§ WHAT IS EXPECTED: Copy all of the material word for word, except for the pictures.

§ DATASET CONTENT:
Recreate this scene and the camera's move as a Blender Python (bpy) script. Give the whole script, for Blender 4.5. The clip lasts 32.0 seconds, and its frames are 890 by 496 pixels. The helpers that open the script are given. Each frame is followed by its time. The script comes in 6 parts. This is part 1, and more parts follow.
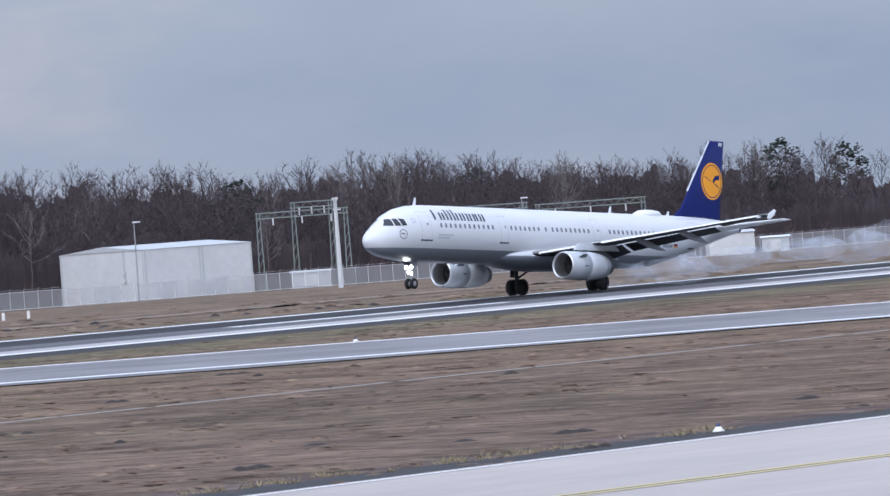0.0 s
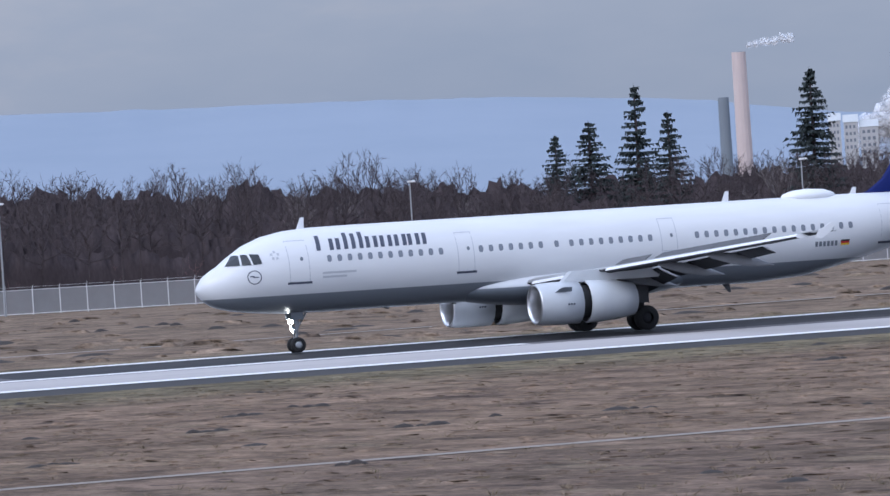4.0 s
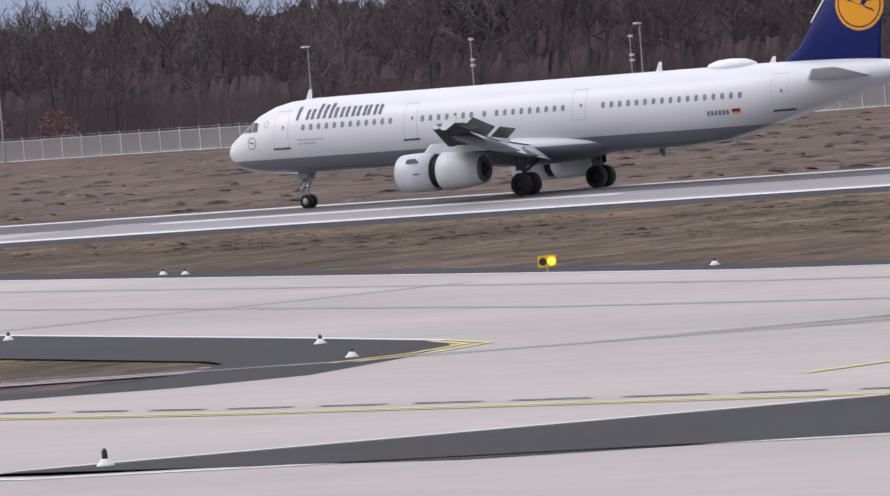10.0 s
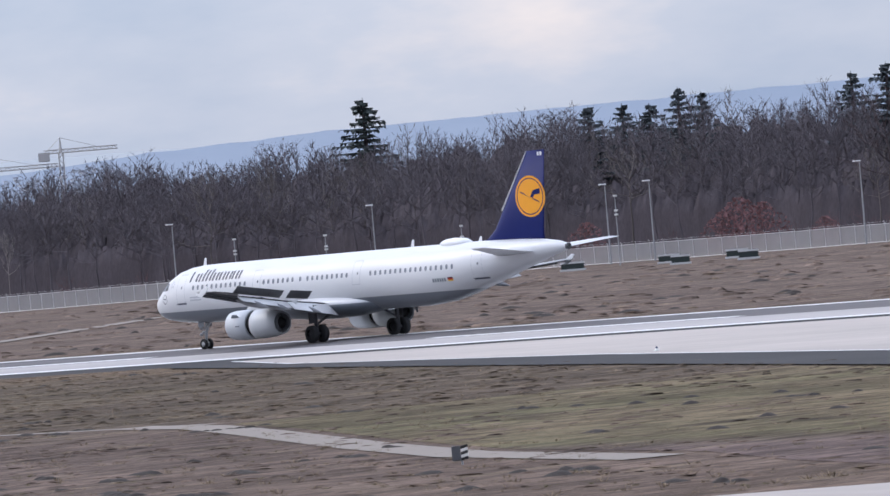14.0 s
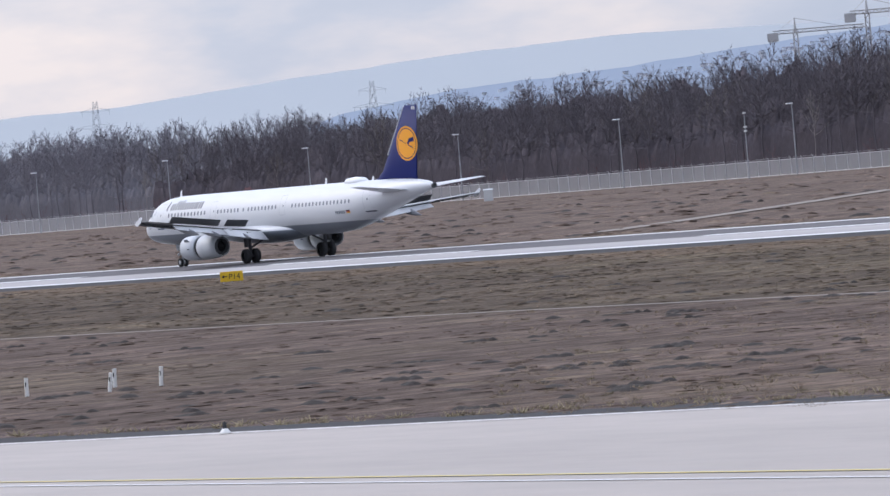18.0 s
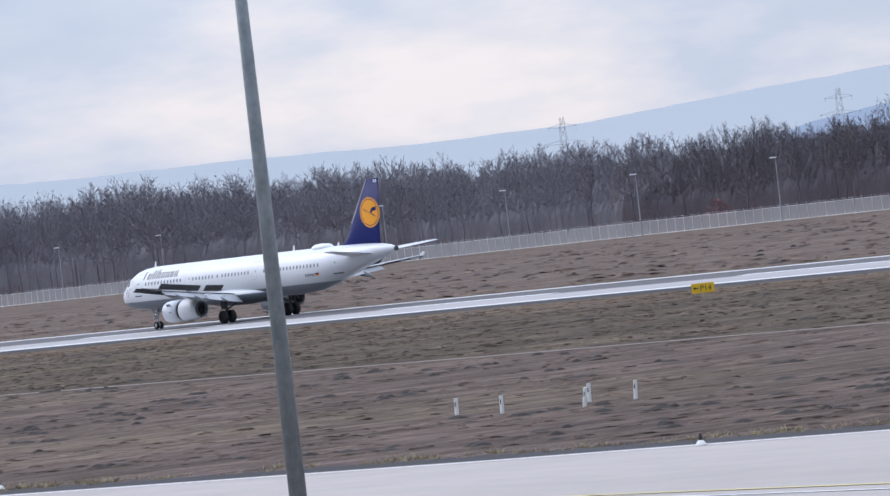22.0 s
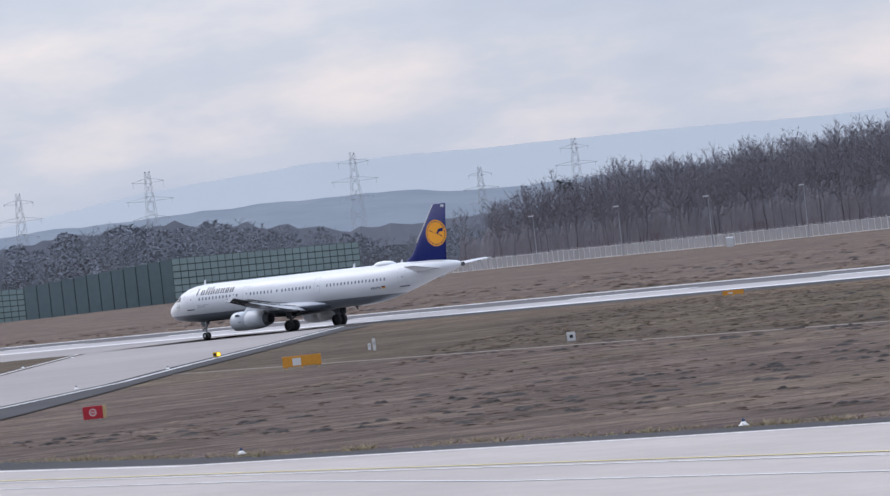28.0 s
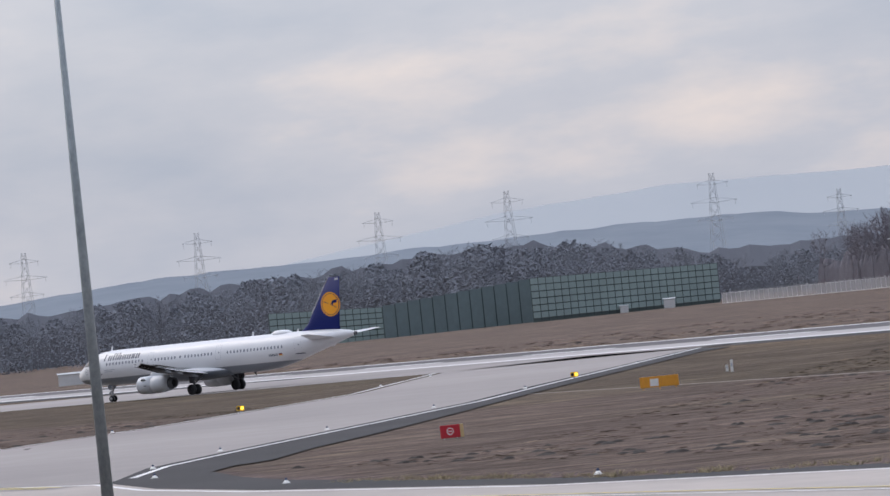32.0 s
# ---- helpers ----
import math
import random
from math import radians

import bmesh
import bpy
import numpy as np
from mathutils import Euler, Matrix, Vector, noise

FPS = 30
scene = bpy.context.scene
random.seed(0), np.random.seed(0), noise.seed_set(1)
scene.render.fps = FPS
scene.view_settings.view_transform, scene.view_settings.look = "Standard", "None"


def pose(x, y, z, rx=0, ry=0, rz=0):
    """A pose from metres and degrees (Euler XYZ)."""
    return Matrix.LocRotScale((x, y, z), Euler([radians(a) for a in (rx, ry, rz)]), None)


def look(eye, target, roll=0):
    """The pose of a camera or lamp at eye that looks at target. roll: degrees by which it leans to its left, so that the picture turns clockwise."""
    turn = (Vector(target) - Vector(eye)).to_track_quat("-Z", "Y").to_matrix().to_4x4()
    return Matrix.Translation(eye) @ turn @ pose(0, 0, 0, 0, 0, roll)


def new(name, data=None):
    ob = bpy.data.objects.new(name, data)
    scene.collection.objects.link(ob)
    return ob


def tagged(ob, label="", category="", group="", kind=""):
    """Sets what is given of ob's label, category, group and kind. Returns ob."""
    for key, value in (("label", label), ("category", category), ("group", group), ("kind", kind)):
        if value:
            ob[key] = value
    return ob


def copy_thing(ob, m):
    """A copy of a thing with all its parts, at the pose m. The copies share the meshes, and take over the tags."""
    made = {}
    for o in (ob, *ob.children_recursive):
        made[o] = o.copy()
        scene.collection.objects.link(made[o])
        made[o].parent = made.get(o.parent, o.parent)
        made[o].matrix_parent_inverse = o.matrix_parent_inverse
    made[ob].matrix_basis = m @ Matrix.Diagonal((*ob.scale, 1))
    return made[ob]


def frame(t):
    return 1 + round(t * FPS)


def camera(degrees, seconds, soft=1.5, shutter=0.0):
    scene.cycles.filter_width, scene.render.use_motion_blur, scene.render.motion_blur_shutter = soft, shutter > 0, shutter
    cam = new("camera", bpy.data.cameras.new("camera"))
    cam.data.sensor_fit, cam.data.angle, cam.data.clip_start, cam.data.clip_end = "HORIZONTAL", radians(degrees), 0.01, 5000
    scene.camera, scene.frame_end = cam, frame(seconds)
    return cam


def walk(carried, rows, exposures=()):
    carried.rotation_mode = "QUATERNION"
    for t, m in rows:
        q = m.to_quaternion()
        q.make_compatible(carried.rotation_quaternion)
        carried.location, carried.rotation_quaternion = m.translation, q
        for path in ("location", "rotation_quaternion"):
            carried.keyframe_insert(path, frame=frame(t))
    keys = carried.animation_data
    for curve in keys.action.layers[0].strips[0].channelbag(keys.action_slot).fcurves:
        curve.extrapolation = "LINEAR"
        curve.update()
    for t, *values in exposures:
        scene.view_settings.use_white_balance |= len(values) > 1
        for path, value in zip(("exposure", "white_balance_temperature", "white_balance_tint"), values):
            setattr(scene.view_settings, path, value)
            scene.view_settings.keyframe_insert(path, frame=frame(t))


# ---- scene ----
EXPOSURES = [(0.0, -0.04, 5950, 10), (2.0, 0.06, 5900, 10), (3.0, -0.12, 5900, 12), (3.5, -0.25, 5800, 11), (6.0, 0.0, 5950, 10), (7.5, -0.02, 6000, 11), (8.0, -0.08, 6450, 14), (9.0, -0.2, 6450, 12), (10.0, -0.24, 6950, 14), (11.0, -0.18, 6700, 12), (12.0, -0.05, 6350, 11), (13.0, -0.06, 6350, 12), (15.0, -0.12, 6350, 10), (18.0, -0.14, 6350, 11), (20.0, -0.06, 6300, 9), (22.0, -0.1, 6150, 9), (24.0, -0.18, 6050, 8), (26.0, -0.2, 6200, 8.5), (28.0, -0.22, 6350, 10), (30.0, -0.34, 6450, 10), (32.0, -0.38, 6700, 11)]
EYE = Vector((0.0, 0.0, 6.03))
cam = camera(7.823, 32.0, soft=1.5)


def aim(t, turn, tilt, lean):
    """A row of the pan: degrees to the left of the runway's normal, up, and lean."""
    a, b = radians(turn), radians(tilt)
    way = Vector((-math.sin(a) * math.cos(b), math.cos(a) * math.cos(b), math.sin(b)))
    return t, look(EYE, EYE + way * 300, lean)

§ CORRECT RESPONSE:
Recreate this scene and the camera's move as a Blender Python (bpy) script. Give the whole script, for Blender 4.5. The clip lasts 32.0 seconds, and its frames are 890 by 496 pixels. The helpers that open the script are given. Each frame is followed by its time. The script comes in 6 parts. This is part 1, and more parts follow.
0.0 s
4.0 s
10.0 s
14.0 s
18.0 s
22.0 s
28.0 s
32.0 s
# ---- helpers ----
import math
import random
from math import radians

import bmesh
import bpy
import numpy as np
from mathutils import Euler, Matrix, Vector, noise

FPS = 30
scene = bpy.context.scene
random.seed(0), np.random.seed(0), noise.seed_set(1)
scene.render.fps = FPS
scene.view_settings.view_transform, scene.view_settings.look = "Standard", "None"


def pose(x, y, z, rx=0, ry=0, rz=0):
    """A pose from metres and degrees (Euler XYZ)."""
    return Matrix.LocRotScale((x, y, z), Euler([radians(a) for a in (rx, ry, rz)]), None)


def look(eye, target, roll=0):
    """The pose of a camera or lamp at eye that looks at target. roll: degrees by which it leans to its left, so that the picture turns clockwise."""
    turn = (Vector(target) - Vector(eye)).to_track_quat("-Z", "Y").to_matrix().to_4x4()
    return Matrix.Translation(eye) @ turn @ pose(0, 0, 0, 0, 0, roll)


def new(name, data=None):
    ob = bpy.data.objects.new(name, data)
    scene.collection.objects.link(ob)
    return ob


def tagged(ob, label="", category="", group="", kind=""):
    """Sets what is given of ob's label, category, group and kind. Returns ob."""
    for key, value in (("label", label), ("category", category), ("group", group), ("kind", kind)):
        if value:
            ob[key] = value
    return ob


def copy_thing(ob, m):
    """A copy of a thing with all its parts, at the pose m. The copies share the meshes, and take over the tags."""
    made = {}
    for o in (ob, *ob.children_recursive):
        made[o] = o.copy()
        scene.collection.objects.link(made[o])
        made[o].parent = made.get(o.parent, o.parent)
        made[o].matrix_parent_inverse = o.matrix_parent_inverse
    made[ob].matrix_basis = m @ Matrix.Diagonal((*ob.scale, 1))
    return made[ob]


def frame(t):
    return 1 + round(t * FPS)


def camera(degrees, seconds, soft=1.5, shutter=0.0):
    scene.cycles.filter_width, scene.render.use_motion_blur, scene.render.motion_blur_shutter = soft, shutter > 0, shutter
    cam = new("camera", bpy.data.cameras.new("camera"))
    cam.data.sensor_fit, cam.data.angle, cam.data.clip_start, cam.data.clip_end = "HORIZONTAL", radians(degrees), 0.01, 5000
    scene.camera, scene.frame_end = cam, frame(seconds)
    return cam


def walk(carried, rows, exposures=()):
    carried.rotation_mode = "QUATERNION"
    for t, m in rows:
        q = m.to_quaternion()
        q.make_compatible(carried.rotation_quaternion)
        carried.location, carried.rotation_quaternion = m.translation, q
        for path in ("location", "rotation_quaternion"):
            carried.keyframe_insert(path, frame=frame(t))
    keys = carried.animation_data
    for curve in keys.action.layers[0].strips[0].channelbag(keys.action_slot).fcurves:
        curve.extrapolation = "LINEAR"
        curve.update()
    for t, *values in exposures:
        scene.view_settings.use_white_balance |= len(values) > 1
        for path, value in zip(("exposure", "white_balance_temperature", "white_balance_tint"), values):
            setattr(scene.view_settings, path, value)
            scene.view_settings.keyframe_insert(path, frame=frame(t))


# ---- scene ----
EXPOSURES = [(0.0, -0.04, 5950, 10), (2.0, 0.06, 5900, 10), (3.0, -0.12, 5900, 12), (3.5, -0.25, 5800, 11), (6.0, 0.0, 5950, 10), (7.5, -0.02, 6000, 11), (8.0, -0.08, 6450, 14), (9.0, -0.2, 6450, 12), (10.0, -0.24, 6950, 14), (11.0, -0.18, 6700, 12), (12.0, -0.05, 6350, 11), (13.0, -0.06, 6350, 12), (15.0, -0.12, 6350, 10), (18.0, -0.14, 6350, 11), (20.0, -0.06, 6300, 9), (22.0, -0.1, 6150, 9), (24.0, -0.18, 6050, 8), (26.0, -0.2, 6200, 8.5), (28.0, -0.22, 6350, 10), (30.0, -0.34, 6450, 10), (32.0, -0.38, 6700, 11)]
EYE = Vector((0.0, 0.0, 6.03))
cam = camera(7.823, 32.0, soft=1.5)


def aim(t, turn, tilt, lean):
    """A row of the pan: degrees to the left of the runway's normal, up, and lean."""
    a, b = radians(turn), radians(tilt)
    way = Vector((-math.sin(a) * math.cos(b), math.cos(a) * math.cos(b), math.sin(b)))
    return t, look(EYE, EYE + way * 300, lean)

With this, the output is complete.